At first glance, sports betting odds can feel opaque at first glance. Plus signs, minus signs, fractions, decimals — it’s a lot. But once you know how to read odds, you’ll see they all encode the same two signals:
- How much you stand to win
- The implied probability of that outcome
Most sportsbooks use one of three traditional formats — American, Decimal, or Fractional odds. And in prediction markets or betting exchanges, you may also see contract price odds, which tie directly to implied probability. Let’s break them all down.
Odds aren’t predictions — they’re probability prices set by the market.
If you’re not thinking in probabilities, you’re not really interpreting the odds.
American odds explained
American odds are the most common format in the U.S. They use plus (+) and minus (–) signs.
- Positive odds (+): Show how much profit you’d make on a $100 bet. -- Example: +200 means a $100 bet wins $200 profit (total payout $300).
- Negative odds (–): Show how much you’d need to bet to win $100. -- Example: -150 means you must bet $150 to win $100 profit (total payout $250).
In short:
- + = underdog (higher payout, lower probability).
👉 Example: +150 means you risk $100 to win $150. –120 means you risk $120 to win $100.
Decimal odds explained
Decimal odds are standard in Europe, Canada, and Australia. They represent the total payout (profit + stake) for every $1 wagered.
- Example: 1.50 means every $1 bet returns $1.50 ($0.50 profit).
- Example: 3.00 means every $1 bet returns $3.00 ($2 profit).

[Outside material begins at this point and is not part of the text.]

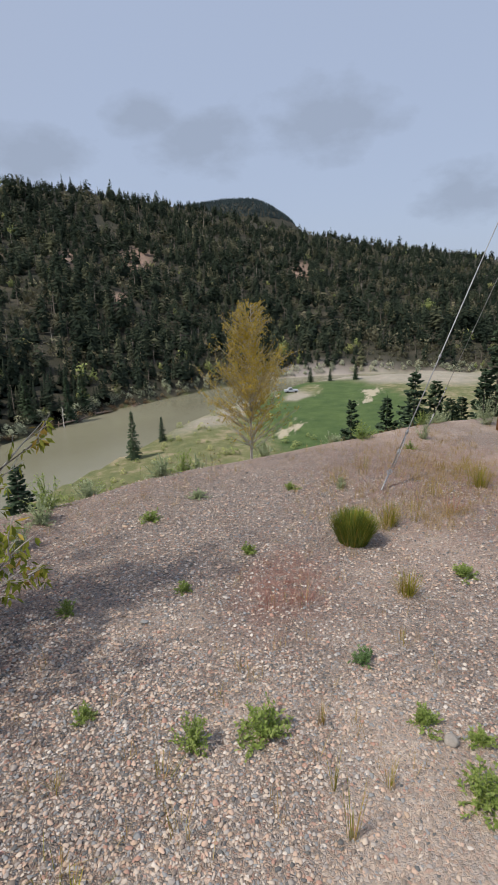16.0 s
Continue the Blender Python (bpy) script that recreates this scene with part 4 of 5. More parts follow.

Why sharps like decimals: They’re the easiest to work with for probability; you can instantly calculate your payout by multiplying your bet size.
Fractional odds explained
Fractional odds are traditional in the U.K. and horse racing. They show profit relative to your stake and look like traditional fractions: 5/1, 10/3, 2/7, etc.
- The fraction shows profit relative to stake.
- Example: 5/1 (“five to one”) means a $100 bet profits $500.
- Example: 2/5 means a $100 bet profits $40.
Fractional odds are less intuitive if you’re used to American or Decimal, but they’ve been around the longest.
Contract price odds (prediction market style)
Unlike traditional formats, contract price odds express outcomes as a price between $0.01 and $1.00 — and that price is the implied probability.
- How it works: A “Yes” contract at $0.65 means the market estimates a 65% chance of success.
- Settlement: If the event happens, contracts pay out $1.00. If not, they settle at $0.00.
- Profit: Settlement – Purchase Price = profit per contract. -- Example: Buy at $0.65. If it wins, you make $0.35 per contract.
👉 Contract price odds = implied probability directly. Unlike American/Decimal/Fractional, no conversion math is needed.
Odds conversion table
Here’s how the formats align for common lines:

Note: Contract price gives implied probability directly — e.g. a $0.60 contract price means 60% implied chance of success. In prediction markets/contracts, if the event happens, a $0.60 contract pays $1.00; if it doesn't, it pays $0.00.
Implied probability: what odds really mean
Odds don’t just tell you the payout — they reveal the implied probability of an outcome: the chance an outcome will occur, as priced by the market.
Formulas:
- For American odds: -- Positive: Implied probability = 100 ÷ (odds + 100) -- Negative: Implied probability = -odds ÷ (-odds + 100)
- For decimal odds: Implied probability = 1 ÷ decimal odds
- For fractional odds: Implied probability = denominator ÷ (numerator + denominator)
Example:
- Odds of -150 → 60% implied probability
- Odds of +200 → 33.3% implied probability
- Odds of 3.00 (decimal) → 33.3% implied probability
👉 The “trick” is spotting when your estimated probability is better than the book’s. That’s what sharps call value betting.
Implied probability doesn’t guarantee an outcome — it’s the market’s best guess. Your edge as a bettor is finding when true probability is higher than the implied probability.
What is a push?
A push happens when the result lands exactly on the sportsbook’s line. In this case, your bet is refunded — you don’t win, but you don’t lose either.
Example:
- You bet Patriots -3.
- Final score: Patriots 27, Jets 24.
- Margin = 3 → It’s a push. Your stake is returned.
Impact: pushes don’t hurt your bankroll, but they erase what could’ve been a winning ticket. This is why sharp bettors care so much about getting the right number. Pushes don’t apply to moneyline bets (win/lose), but are common with spreads and totals.
Why this matters
- Odds formats are just different ways of saying the same thing — payouts and probabilities.
- Understanding implied probability is how you move from casual betting to sharp betting.
- Knowing what a push is (and how to avoid it) keeps your bankroll steady.
Key takeaways
- American odds show win amount (+) or bet amount (–).
- Decimal odds show total return.
- Fractional odds show profit relative to stake.
- Contract price odds show implied probability directly.
- Pushes: Tie = refund.
- No matter the format, it all reduces to: how likely is this to hit, and what’s the payout?